Reproduce every line of the listing as written, apart from the pictures.

▸ DATASET CONTENT:
┌────────
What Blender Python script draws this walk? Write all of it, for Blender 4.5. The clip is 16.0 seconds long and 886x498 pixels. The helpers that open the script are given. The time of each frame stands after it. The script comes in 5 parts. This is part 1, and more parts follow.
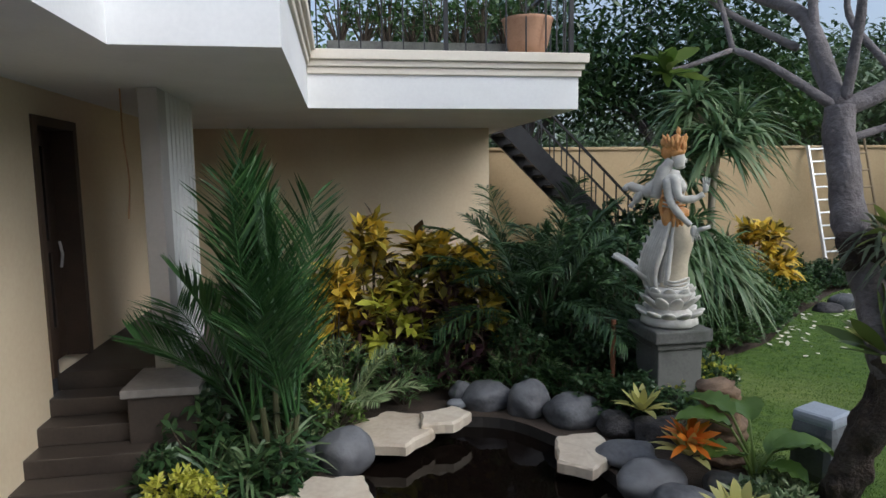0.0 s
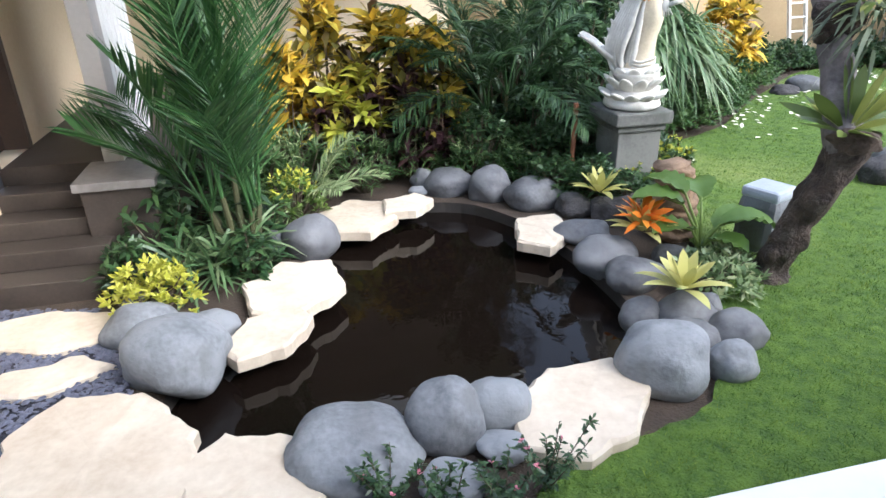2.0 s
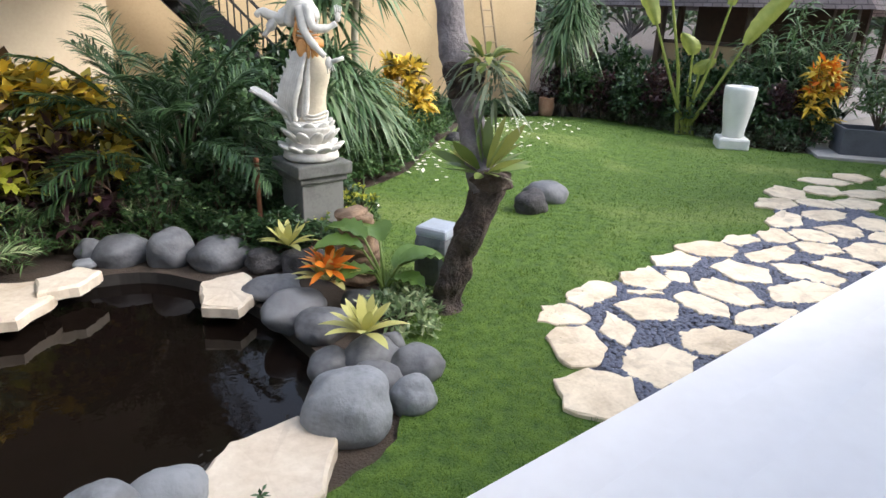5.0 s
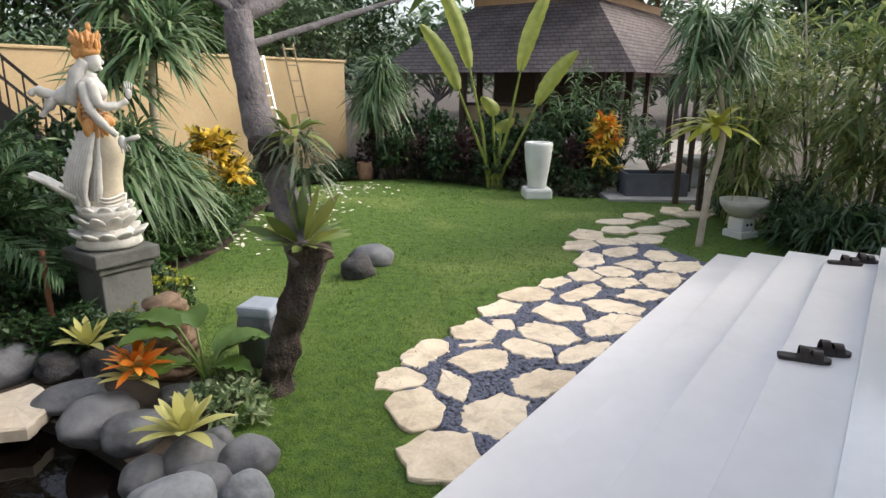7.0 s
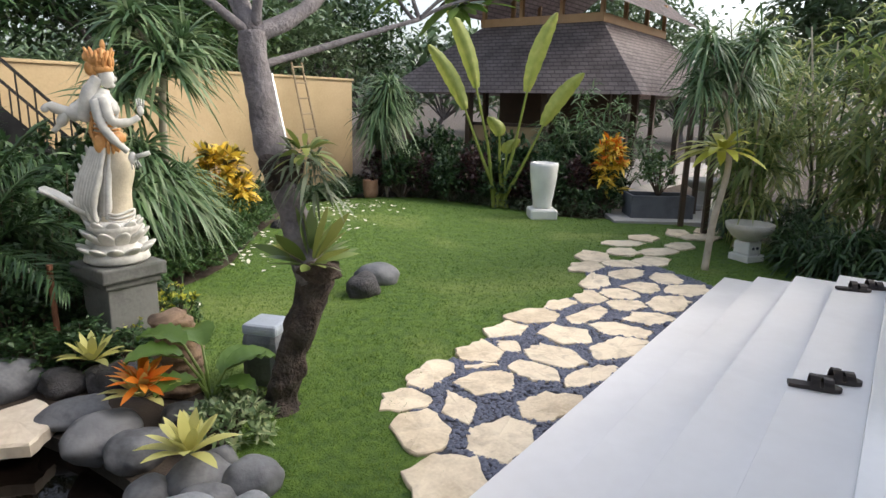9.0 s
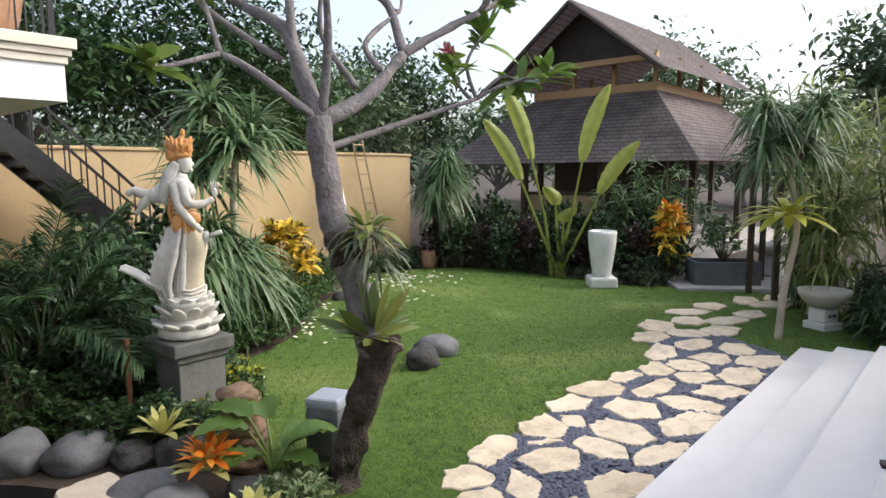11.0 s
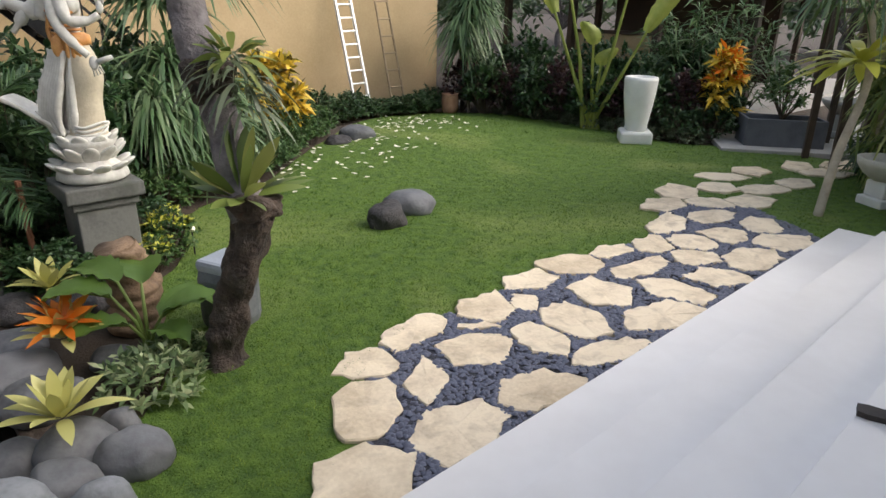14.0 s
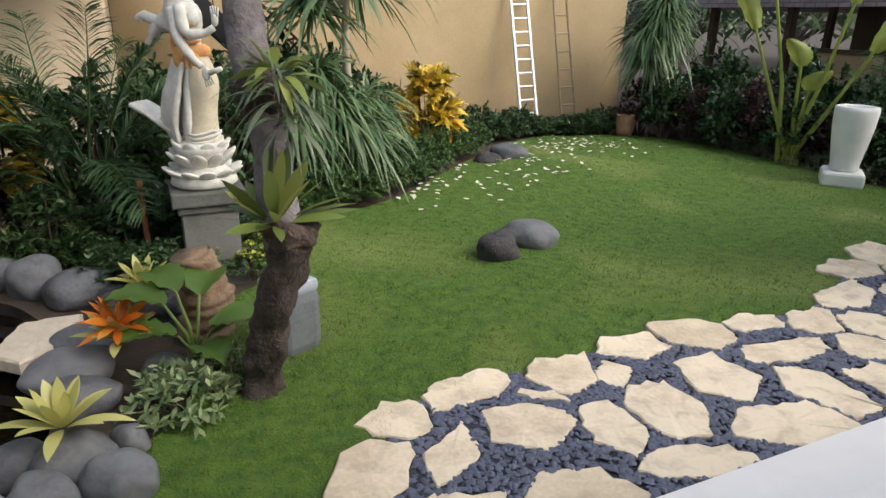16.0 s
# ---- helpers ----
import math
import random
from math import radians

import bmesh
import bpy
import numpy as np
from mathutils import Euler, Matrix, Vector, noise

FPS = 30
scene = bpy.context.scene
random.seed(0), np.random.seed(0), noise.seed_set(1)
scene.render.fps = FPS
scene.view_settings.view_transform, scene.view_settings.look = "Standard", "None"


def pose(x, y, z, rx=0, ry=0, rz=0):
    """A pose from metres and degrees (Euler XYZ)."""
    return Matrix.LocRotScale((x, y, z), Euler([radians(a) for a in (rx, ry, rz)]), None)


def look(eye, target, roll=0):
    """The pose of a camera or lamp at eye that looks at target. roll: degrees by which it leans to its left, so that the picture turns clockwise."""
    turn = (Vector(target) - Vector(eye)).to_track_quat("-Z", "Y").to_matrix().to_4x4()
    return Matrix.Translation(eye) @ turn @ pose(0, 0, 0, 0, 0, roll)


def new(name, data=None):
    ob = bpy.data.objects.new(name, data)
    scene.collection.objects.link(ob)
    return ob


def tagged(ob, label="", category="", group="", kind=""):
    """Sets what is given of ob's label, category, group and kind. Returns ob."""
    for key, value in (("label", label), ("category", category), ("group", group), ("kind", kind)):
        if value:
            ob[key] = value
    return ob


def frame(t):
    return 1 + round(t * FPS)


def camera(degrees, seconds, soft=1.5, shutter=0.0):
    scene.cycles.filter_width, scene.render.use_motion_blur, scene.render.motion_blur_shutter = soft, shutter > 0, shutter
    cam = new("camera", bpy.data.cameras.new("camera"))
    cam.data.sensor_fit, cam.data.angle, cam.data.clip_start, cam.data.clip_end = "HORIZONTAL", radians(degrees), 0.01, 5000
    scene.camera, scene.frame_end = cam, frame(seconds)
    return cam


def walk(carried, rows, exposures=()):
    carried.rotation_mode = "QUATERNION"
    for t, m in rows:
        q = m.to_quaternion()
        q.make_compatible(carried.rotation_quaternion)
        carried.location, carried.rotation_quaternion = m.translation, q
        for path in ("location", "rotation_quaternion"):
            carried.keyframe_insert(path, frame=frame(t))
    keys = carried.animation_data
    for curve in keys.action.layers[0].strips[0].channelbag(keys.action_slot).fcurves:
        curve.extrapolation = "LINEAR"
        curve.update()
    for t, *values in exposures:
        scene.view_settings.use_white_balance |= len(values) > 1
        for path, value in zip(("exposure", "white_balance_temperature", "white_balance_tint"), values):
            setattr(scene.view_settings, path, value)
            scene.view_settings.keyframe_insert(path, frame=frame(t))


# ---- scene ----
cam = camera(70.1, 16.0)
PATH = [
    (0, (0.141, -0.061, 2.388), (0.133, 1.925, 2.157), -0.8),
    (0.5, (0.152, -0.003, 2.321), (0.202, 1.928, 1.8), -3.0),
    (1, (0.158, 0.037, 2.298), (0.288, 1.881, 1.535), -1.6),
    (1.5, (0.12, 0.025, 2.267), (0.274, 1.817, 1.392), 0.1),
    (2, (0.098, 0.015, 2.301), (0.209, 1.82, 1.448), -1.0),
    (2.5, (0.093, -0.019, 2.299), (0.157, 1.775, 1.417), -2.3),
    (3, (0.075, -0.031, 2.3), (0.19, 1.761, 1.419), -1.0),
    (3.5, (0.108, -0.034, 2.282), (0.279, 1.767, 1.429), -1.0),
    (4, (0.221, -0.028, 2.29), (0.652, 1.752, 1.487), 0.2),
    (4.5, (0.371, 0.005, 2.328), (1.062, 1.717, 1.56), 1.3),
    (4.7, (0.43, -0.005, 2.314), (1.226, 1.673, 1.571), 1.8),
    (6.8, (0.567, 0.013, 2.34), (1.863, 1.445, 1.82), 0.0),
    (7, (0.577, 0.007, 2.344), (1.942, 1.378, 1.837), 0.5),
    (7.5, (0.587, 0.006, 2.344), (2.07, 1.265, 1.879), 1.2),
    (8, (0.558, 0.029, 2.363), (2.002, 1.342, 1.926), 0.8),
    (8.5, (0.555, 0.034, 2.344), (1.935, 1.393, 1.846), 0.9),
    (9, (0.555, 0.044, 2.366), (1.923, 1.431, 1.913), 1.3),
    (9.5, (0.5, 0.043, 2.401), (1.795, 1.543, 2.138), 1.1),
    (9.7, (0.486, 0.041, 2.387), (1.733, 1.579, 2.108), 0.7),
    (11.8, (0.611, 0.04, 2.414), (1.902, 1.549, 2.18), -1.8),
    (12, (0.759, -0.013, 2.379), (2.093, 1.437, 2.034), 0.4),
    (12.5, (1.048, 0.034, 2.337), (2.308, 1.485, 1.782), -0.9),
    (13, (1.354, 0.113, 2.345), (2.647, 1.523, 1.76), -0.3),
    (13.5, (1.719, 0.141, 2.312), (3.012, 1.544, 1.711), 4.5),
    (14, (2.026, 0.21, 2.269), (3.053, 1.771, 1.556), 1.0),
    (14.5, (2.376, 0.292, 2.278), (3.425, 1.832, 1.552), -0.1),
    (15, (2.681, 0.314, 2.255), (3.547, 1.943, 1.483), 1.9),
    (15.5, (2.925, 0.433, 2.288), (3.544, 2.16, 1.492), 0.1),
    (16, (3.062, 0.417, 2.287), (3.545, 2.232, 1.599), 1.2),
]
EXPOSURES = [(0.0, 0.0, 5750, 8), (0.5, 1.02, 5600, 8), (1.0, 1.3, 5750, 8), (1.5, 1.5, 5700, 9), (2.5, 1.6, 5600, 10), (4.5, 1.35, 5900, 11),
             (7.0, 0.9, 6500, 10), (8.5, 0.66, 6450, 10), (9.0, 0.9, 6450, 10), (12.5, 0.86, 6350, 11), (13.5, 0.7, 6400, 10), (14.5, 0.68, 6500, 10), (16.0, 0.6, 6400, 9)]
walk(cam, [(t, look(eye, target, roll)) for t, eye, target, roll in PATH], EXPOSURES)

# ---------- light ----------
SUN_AZ, SUN_EL = radians(-35), radians(40)
world = bpy.data.worlds.new("sky_world")
scene.world = world
world.use_nodes = True
_wn = world.node_tree.nodes
_sky = _wn.new("ShaderNodeTexSky")
_sky.sky_type = "NISHITA"
_sky.sun_disc = False
_sky.sun_elevation = SUN_EL
_sky.sun_rotation = radians(90) - SUN_AZ
_sky.dust_density = 4.0
_sky.air_density = 1.0
_bg = _wn["Background"]
_bg.inputs["Strength"].default_value = 0.15
_haze = _wn.new("ShaderNodeHueSaturation")
_haze.inputs["Saturation"].default_value, _haze.inputs["Value"].default_value = 0.6, 1.25
world.node_tree.links.new(_sky.outputs[0], _haze.inputs["Color"])
world.node_tree.links.new(_haze.outputs[0], _bg.inputs["Color"])
sun = new("sun", bpy.data.lights.new("sun", "SUN"))
sun.data.energy = 0.7
sun.data.angle = radians(30)
sun.data.color = (1.0, 0.94, 0.86)
sun.matrix_world = look((0, 0, 0), (-math.cos(SUN_AZ) * math.cos(SUN_EL), -math.sin(SUN_AZ) * math.cos(SUN_EL), -math.sin(SUN_EL)))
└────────
▸ SOLUTION FOR THIS TASK:
What Blender Python script draws this walk? Write all of it, for Blender 4.5. The clip is 16.0 seconds long and 886x498 pixels. The helpers that open the script are given. The time of each frame stands after it. The script comes in 5 parts. This is part 1, and more parts follow.
0.0 s
2.0 s
5.0 s
7.0 s
9.0 s
11.0 s
14.0 s
16.0 s
# ---- helpers ----
import math
import random
from math import radians

import bmesh
import bpy
import numpy as np
from mathutils import Euler, Matrix, Vector, noise

FPS = 30
scene = bpy.context.scene
random.seed(0), np.random.seed(0), noise.seed_set(1)
scene.render.fps = FPS
scene.view_settings.view_transform, scene.view_settings.look = "Standard", "None"


def pose(x, y, z, rx=0, ry=0, rz=0):
    """A pose from metres and degrees (Euler XYZ)."""
    return Matrix.LocRotScale((x, y, z), Euler([radians(a) for a in (rx, ry, rz)]), None)


def look(eye, target, roll=0):
    """The pose of a camera or lamp at eye that looks at target. roll: degrees by which it leans to its left, so that the picture turns clockwise."""
    turn = (Vector(target) - Vector(eye)).to_track_quat("-Z", "Y").to_matrix().to_4x4()
    return Matrix.Translation(eye) @ turn @ pose(0, 0, 0, 0, 0, roll)


def new(name, data=None):
    ob = bpy.data.objects.new(name, data)
    scene.collection.objects.link(ob)
    return ob


def tagged(ob, label="", category="", group="", kind=""):
    """Sets what is given of ob's label, category, group and kind. Returns ob."""
    for key, value in (("label", label), ("category", category), ("group", group), ("kind", kind)):
        if value:
            ob[key] = value
    return ob


def frame(t):
    return 1 + round(t * FPS)


def camera(degrees, seconds, soft=1.5, shutter=0.0):
    scene.cycles.filter_width, scene.render.use_motion_blur, scene.render.motion_blur_shutter = soft, shutter > 0, shutter
    cam = new("camera", bpy.data.cameras.new("camera"))
    cam.data.sensor_fit, cam.data.angle, cam.data.clip_start, cam.data.clip_end = "HORIZONTAL", radians(degrees), 0.01, 5000
    scene.camera, scene.frame_end = cam, frame(seconds)
    return cam


def walk(carried, rows, exposures=()):
    carried.rotation_mode = "QUATERNION"
    for t, m in rows:
        q = m.to_quaternion()
        q.make_compatible(carried.rotation_quaternion)
        carried.location, carried.rotation_quaternion = m.translation, q
        for path in ("location", "rotation_quaternion"):
            carried.keyframe_insert(path, frame=frame(t))
    keys = carried.animation_data
    for curve in keys.action.layers[0].strips[0].channelbag(keys.action_slot).fcurves:
        curve.extrapolation = "LINEAR"
        curve.update()
    for t, *values in exposures:
        scene.view_settings.use_white_balance |= len(values) > 1
        for path, value in zip(("exposure", "white_balance_temperature", "white_balance_tint"), values):
            setattr(scene.view_settings, path, value)
            scene.view_settings.keyframe_insert(path, frame=frame(t))


# ---- scene ----
cam = camera(70.1, 16.0)
PATH = [
    (0, (0.141, -0.061, 2.388), (0.133, 1.925, 2.157), -0.8),
    (0.5, (0.152, -0.003, 2.321), (0.202, 1.928, 1.8), -3.0),
    (1, (0.158, 0.037, 2.298), (0.288, 1.881, 1.535), -1.6),
    (1.5, (0.12, 0.025, 2.267), (0.274, 1.817, 1.392), 0.1),
    (2, (0.098, 0.015, 2.301), (0.209, 1.82, 1.448), -1.0),
    (2.5, (0.093, -0.019, 2.299), (0.157, 1.775, 1.417), -2.3),
    (3, (0.075, -0.031, 2.3), (0.19, 1.761, 1.419), -1.0),
    (3.5, (0.108, -0.034, 2.282), (0.279, 1.767, 1.429), -1.0),
    (4, (0.221, -0.028, 2.29), (0.652, 1.752, 1.487), 0.2),
    (4.5, (0.371, 0.005, 2.328), (1.062, 1.717, 1.56), 1.3),
    (4.7, (0.43, -0.005, 2.314), (1.226, 1.673, 1.571), 1.8),
    (6.8, (0.567, 0.013, 2.34), (1.863, 1.445, 1.82), 0.0),
    (7, (0.577, 0.007, 2.344), (1.942, 1.378, 1.837), 0.5),
    (7.5, (0.587, 0.006, 2.344), (2.07, 1.265, 1.879), 1.2),
    (8, (0.558, 0.029, 2.363), (2.002, 1.342, 1.926), 0.8),
    (8.5, (0.555, 0.034, 2.344), (1.935, 1.393, 1.846), 0.9),
    (9, (0.555, 0.044, 2.366), (1.923, 1.431, 1.913), 1.3),
    (9.5, (0.5, 0.043, 2.401), (1.795, 1.543, 2.138), 1.1),
    (9.7, (0.486, 0.041, 2.387), (1.733, 1.579, 2.108), 0.7),
    (11.8, (0.611, 0.04, 2.414), (1.902, 1.549, 2.18), -1.8),
    (12, (0.759, -0.013, 2.379), (2.093, 1.437, 2.034), 0.4),
    (12.5, (1.048, 0.034, 2.337), (2.308, 1.485, 1.782), -0.9),
    (13, (1.354, 0.113, 2.345), (2.647, 1.523, 1.76), -0.3),
    (13.5, (1.719, 0.141, 2.312), (3.012, 1.544, 1.711), 4.5),
    (14, (2.026, 0.21, 2.269), (3.053, 1.771, 1.556), 1.0),
    (14.5, (2.376, 0.292, 2.278), (3.425, 1.832, 1.552), -0.1),
    (15, (2.681, 0.314, 2.255), (3.547, 1.943, 1.483), 1.9),
    (15.5, (2.925, 0.433, 2.288), (3.544, 2.16, 1.492), 0.1),
    (16, (3.062, 0.417, 2.287), (3.545, 2.232, 1.599), 1.2),
]
EXPOSURES = [(0.0, 0.0, 5750, 8), (0.5, 1.02, 5600, 8), (1.0, 1.3, 5750, 8), (1.5, 1.5, 5700, 9), (2.5, 1.6, 5600, 10), (4.5, 1.35, 5900, 11),
             (7.0, 0.9, 6500, 10), (8.5, 0.66, 6450, 10), (9.0, 0.9, 6450, 10), (12.5, 0.86, 6350, 11), (13.5, 0.7, 6400, 10), (14.5, 0.68, 6500, 10), (16.0, 0.6, 6400, 9)]
walk(cam, [(t, look(eye, target, roll)) for t, eye, target, roll in PATH], EXPOSURES)

# ---------- light ----------
SUN_AZ, SUN_EL = radians(-35), radians(40)
world = bpy.data.worlds.new("sky_world")
scene.world = world
world.use_nodes = True
_wn = world.node_tree.nodes
_sky = _wn.new("ShaderNodeTexSky")
_sky.sky_type = "NISHITA"
_sky.sun_disc = False
_sky.sun_elevation = SUN_EL
_sky.sun_rotation = radians(90) - SUN_AZ
_sky.dust_density = 4.0
_sky.air_density = 1.0
_bg = _wn["Background"]
_bg.inputs["Strength"].default_value = 0.15
_haze = _wn.new("ShaderNodeHueSaturation")
_haze.inputs["Saturation"].default_value, _haze.inputs["Value"].default_value = 0.6, 1.25
world.node_tree.links.new(_sky.outputs[0], _haze.inputs["Color"])
world.node_tree.links.new(_haze.outputs[0], _bg.inputs["Color"])
sun = new("sun", bpy.data.lights.new("sun", "SUN"))
sun.data.energy = 0.7
sun.data.angle = radians(30)
sun.data.color = (1.0, 0.94, 0.86)
sun.matrix_world = look((0, 0, 0), (-math.cos(SUN_AZ) * math.cos(SUN_EL), -math.sin(SUN_AZ) * math.cos(SUN_EL), -math.sin(SUN_EL)))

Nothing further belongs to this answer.